The translation is a rendering in international English, with reasonably natural word-flow, rhymed in about 50% of cases. A conservative approach to textual problems has been adopted, novelty for its own sake avoided, and a real effort made to render into a metre which respects the structure of the particular psalm and enables logical units to be of singable length. . .Compression or expansion of the parallel parts of a verse has sometimes been necessary, but care has been taken to convey the meaning with fidelity. In respect of overall accuracy, a considerable improvement on most earlier psalters has been gained by avoiding large additions of paraphrase that waken the force of the original. Care has been taken to render the Divine names accurately:

Elohim, El, etc. --> God, Strong One, Almighty
Yahweh --> (gracious/covenant LORD, GOD, God of grace, Jehovah
Adonai --> Lord, sovereign Lord
However, it should be noted that most of the words are not original to Mr Ward. They are actually a compilation from other psalters. The appendices list several sources which include the 1650 Scottish Psalter, the 1880 Irish Psalter (lightly revised version of the SMV), the United Presbyterian Psalter of 1912, the RPCNA Book of Psalms with Music of 1950, the RPCNA Book of Psalms for Singing of 1973, the PCEA Psalms for Singing of 1983, the Anglo-Genevan Book of Praise of 1984, and the CRCNA Psalter Hymnal of 1984. Some of these have been modified, or corrected from their sources and about 10% seem to be original compositions of Mr Ward's. In my brief perusal of them they seem to be pretty close in accuracy, even if the language seems a little unpolished at times. And because it came from different sources it becomes a strange amalgamation where sometimes "thee" is used and sometimes it is not, sometimes "hath" is used and sometimes "has".

For the most part, the music selections seem appropriate and I appreciate that tunes were chosen that represent the mood of the psalm but are also not terribly difficult to sing. Most were familiar to me from other psalters. I did think it odd that Psalm 137 was set to Melita (users of the maroon Book of Psalms for Singing will recognize it as the tune of 84B, "Advancing still from strength to strength"). I usually think of that as a rousing tune and dashing infants against stones does not fit in my mind.

The music format is once again, somewhat cobbled.

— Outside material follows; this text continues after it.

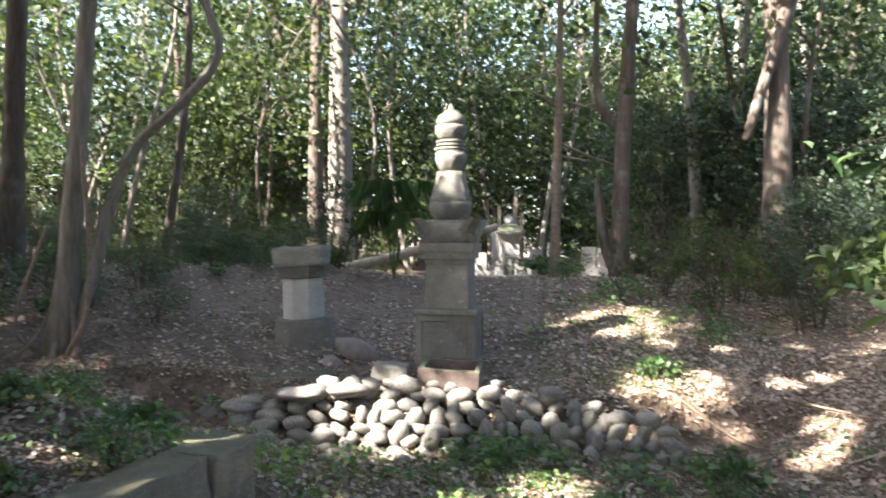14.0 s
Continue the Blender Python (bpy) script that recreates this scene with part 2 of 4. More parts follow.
def block(w, d, h, z0=0.0, bevel=0.012, taper=1.0, rough=0.0, seed=0, cuts=0):
    """A worn stone block standing on z0, with soft edges."""
    bm = bmesh.new()
    bmesh.ops.create_cube(bm, size=1)
    for v in bm.verts:
        k = taper if v.co.z > 0 else 1.0
        v.co = Vector((v.co.x * w * k, v.co.y * d * k, z0 + (v.co.z + 0.5) * h))
    if cuts:
        bmesh.ops.subdivide_edges(bm, edges=bm.edges[:], cuts=cuts, use_grid_fill=True)
    if bevel:
        sharp = [e for e in bm.edges if len(e.link_faces) == 2 and e.calc_face_angle(0) > 0.5]
        bmesh.ops.bevel(bm, geom=sharp, offset=bevel, segments=2, profile=0.6, affect="EDGES")
    if rough:
        for v in bm.verts:
            n = noise.noise_vector(v.co * 5 + Vector((seed * 7.3, seed * 3.1, seed)))
            v.co += n * rough
    return bm


def sections(profile, seg=32, power=2.0, caps=True):
    """A solid of stacked cross sections: profile rows (half width, z) or (half width, z, power); power 2 is round, 8 nearly square."""
    bm = bmesh.new()
    rings = []
    for row in profile:
        w, z = row[0], row[1]
        p = row[2] if len(row) > 2 else power
        ring = []
        for k in range(seg):
            a = 2 * math.pi * (k + 0.5) / seg
            c, s = math.cos(a), math.sin(a)
            r = w / (abs(c) ** p + abs(s) ** p) ** (1 / p)
            ring.append(bm.verts.new((r * c, r * s, z)))
        rings.append(ring)
    for a, b in zip(rings, rings[1:]):
        for k in range(seg):
            bm.faces.new((a[k], a[(k + 1) % seg], b[(k + 1) % seg], b[k]))
    if caps:
        bm.faces.new(rings[0][::-1])
        bm.faces.new(rings[-1])
    return bm


def tube_data(points, radii, seg=9, wobble=0.0, flare=0.0, seed=0):
    """Vertices and faces of a tapering limb along points."""
    verts, faces = [], []
    pts = [Vector(p) for p in points]
    for i, (p, r) in enumerate(zip(pts, radii)):
        d = (pts[min(i + 1, len(pts) - 1)] - pts[max(i - 1, 0)]).normalized()
        side = d.cross(Vector((0.3, 0.9, 0.1))).normalized()
        up = side.cross(d).normalized()
        for k in range(seg):
            a = 2 * math.pi * k / seg
            rr = r * (1 + wobble * noise.noise((math.cos(a) * 1.6 + seed, math.sin(a) * 1.6, p.z * 0.7 + seed)))
            if flare and i < 3:
                rr *= 1 + flare * (1, 0.45, 0.12)[i] * (0.55 + 0.45 * math.cos(5 * a + seed))
            verts.append(p + (side * math.cos(a) + up * math.sin(a)) * rr)
    n = len(pts)
    for i in range(n - 1):
        for k in range(seg):
            k2 = (k + 1) % seg
            faces.append((i * seg + k, i * seg + k2, (i + 1) * seg + k2, (i + 1) * seg + k))
    faces.append(tuple(range(seg))[::-1])
    faces.append(tuple((n - 1) * seg + k for k in range(seg)))
    return verts, faces


def smooth_line(points, n=10):
    """A rounded line through a few points."""
    pts = [Vector(p) for p in points]
    pts = [pts[0] * 2 - pts[1]] + pts + [pts[-1] * 2 - pts[-2]]
    out = []
    for i in range(1, len(pts) - 2):
        p0, p1, p2, p3 = pts[i - 1:i + 3]
        for k in range(n):
            t = k / n
            out.append(0.5 * (2 * p1 + (p2 - p0) * t + (2 * p0 - 5 * p1 + 4 * p2 - p3) * t * t + (3 * p1 - p0 - 3 * p2 + p3) * t ** 3))
    out.append(pts[-2])
    return out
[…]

It looks as though it was taken from multiple sources and the shape of the notes, the vocal range, and the formatting of the bars varies from page to page. I almost get the impression that this psalter was pieced together by hand using scissors and a copier.

Midi files are available from the church's website.

I can appreciate the work that Mr Ward did on this. I like the idea of trying to strive for accuracy, but I question the method. I also really appreciate the notes on the psalms at the beginning and think they are a valuable addition to the psalter. But generally this feels like the love-labor of an individual and not the polished work of a denomination. It feels inconsistent and pieced together and while it may have its use, unfortunately, it is doubtful it stands a chance of becoming widely used or of being a classic.